Open Access News

News from the open access movement


Tuesday, May 02, 2006

Tips for filling an OA repository

Arthur Sale has distilled his experience as a researcher, founder/manager of an OA repository, and student of repository policies, into an excellent list of suggestions for getting authors to deposit their work. Excerpt:
Effective author support policies involve a plethora of activities, and are well exemplified by the activities undertaken at QUT, Queensland University and here [University of Tasmania]. No doubt in many other places. They include (but no university does all):
  • Assistance with uploading the first document (hand-holding). Maybe devolve this out to departments/faculties/workshops.
  • Fall-back positions which allow a subject-librarian, or a department/faculty office professional, to upload on behalf of an author who is not computer literate.
  • Provision for turning final manuscripts into pdf format (info about free OSS options and/or a library service).
  • Provision of as much (automated) statistical use information as authors find useful. See [this] for example.
  • League tables of document downloads (Do NOT publish or put on the Web league tables of academics by totals of downloads. This is counter-productive as the same few people are always at the top {sometimes because of extraneous discipline or popularity reasons}, and everyone else feels aggrieved). Document download info seems ok as it is anonymized and variable. See [this] for example.
  • Encouragement (or stronger) from a head of school or research coordinator - they need to be converted and they are intra-university competitive as well as being discipline-competitive.
  • Integration of the repository into school and university websites (eg instead of a list of publications on a web-page (always out of date) put a php/perl query on the repository for the particular author or authors (always up to date). Possibility needs promotion and education to web-page designers (may be academics).
  • Professional development workshops for PhD candidates to put their publications up (Important: these are Trojan horses. Maybe you can get a mandate for them ahead of academics/faculty)
  • Development of repository software to provide extra information to authors and possibly readers, such as citation counts.
  • Briefing meetings with heads of departments, deans and research directors. Keep it as routinized as possible: we are not trying to do something radical but to smooth something that should be a routine part of research activity.
  • When you have a mandated policy, act on selected departments/faculties in a sequential strategy. Do not attempt a scattergun approach. Again, it is routinization that you are after.
  • Some universities have introduced financial benefits for depositing.
  • Do not worry about metadata quality, nor bother authors about it. Authors are often as good as librarians, if not better. In any case the most popular discovery techniques are not dependent on metadata.
  • Provide a service for authors who are worried about copyright. It generally isn't important nor is the service onerous....
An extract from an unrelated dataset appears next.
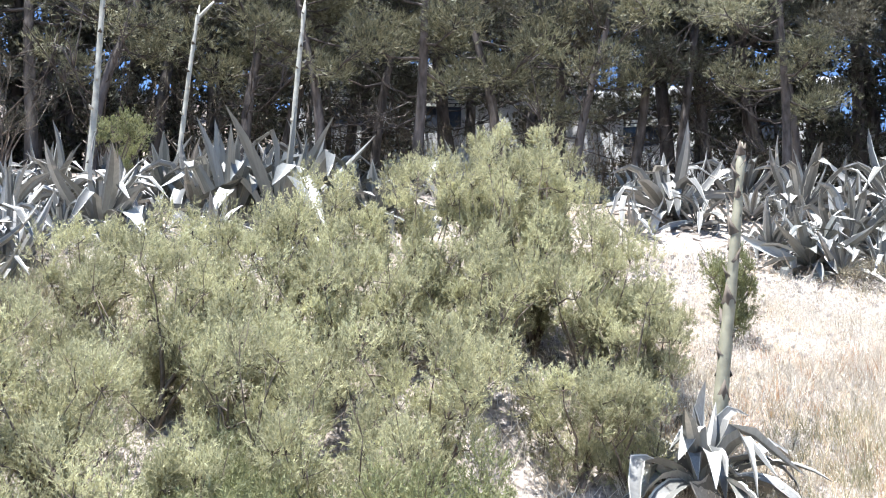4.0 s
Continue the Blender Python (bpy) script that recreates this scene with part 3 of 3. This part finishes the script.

Getting back to the requirement (mandatory) policy. I well understand that most universities do not yet have such a policy. I think I know exactly how many do. However, unless it is in your kitbag (like a field-marshal's baton) the university is wasting its money even having a 5-15% full repository. Striving to achieve such a policy is understandable and laudable, but it must be a continuous and strong push.

However, expending money on author support policies without a mandate is like pushing a large rock up a hill. It does not work and is demonstrated not to work. Precisely because of what I wrote earlier: the vast majority of academics (85%+) are non-participants and will seize any excuse however spurious to avoid doing any extra work. They are incapable of being persuaded in the mass. Remember that I am a researcher, not a librarian. I know the mindset of researchers. So to summarize:

  • Try to get the mandate before the repository.
  • If you've got the repository before the mandate, make it crystal-clear to everyone (especially in higher management) that a mandate is in your sights and you are not going to let go of it until you get what you want and the forces of reaction are defeated. Use the word "luddite" if you have to.
  • Don't expend significant amounts of time and money on author-support until you've got the mandate. It is pretty much wasted anyway, like flushing dollar notes down the toilet.
  • After you've got the mandate, go for full-on author-support. It will speed up the transition which will take 1-3 years.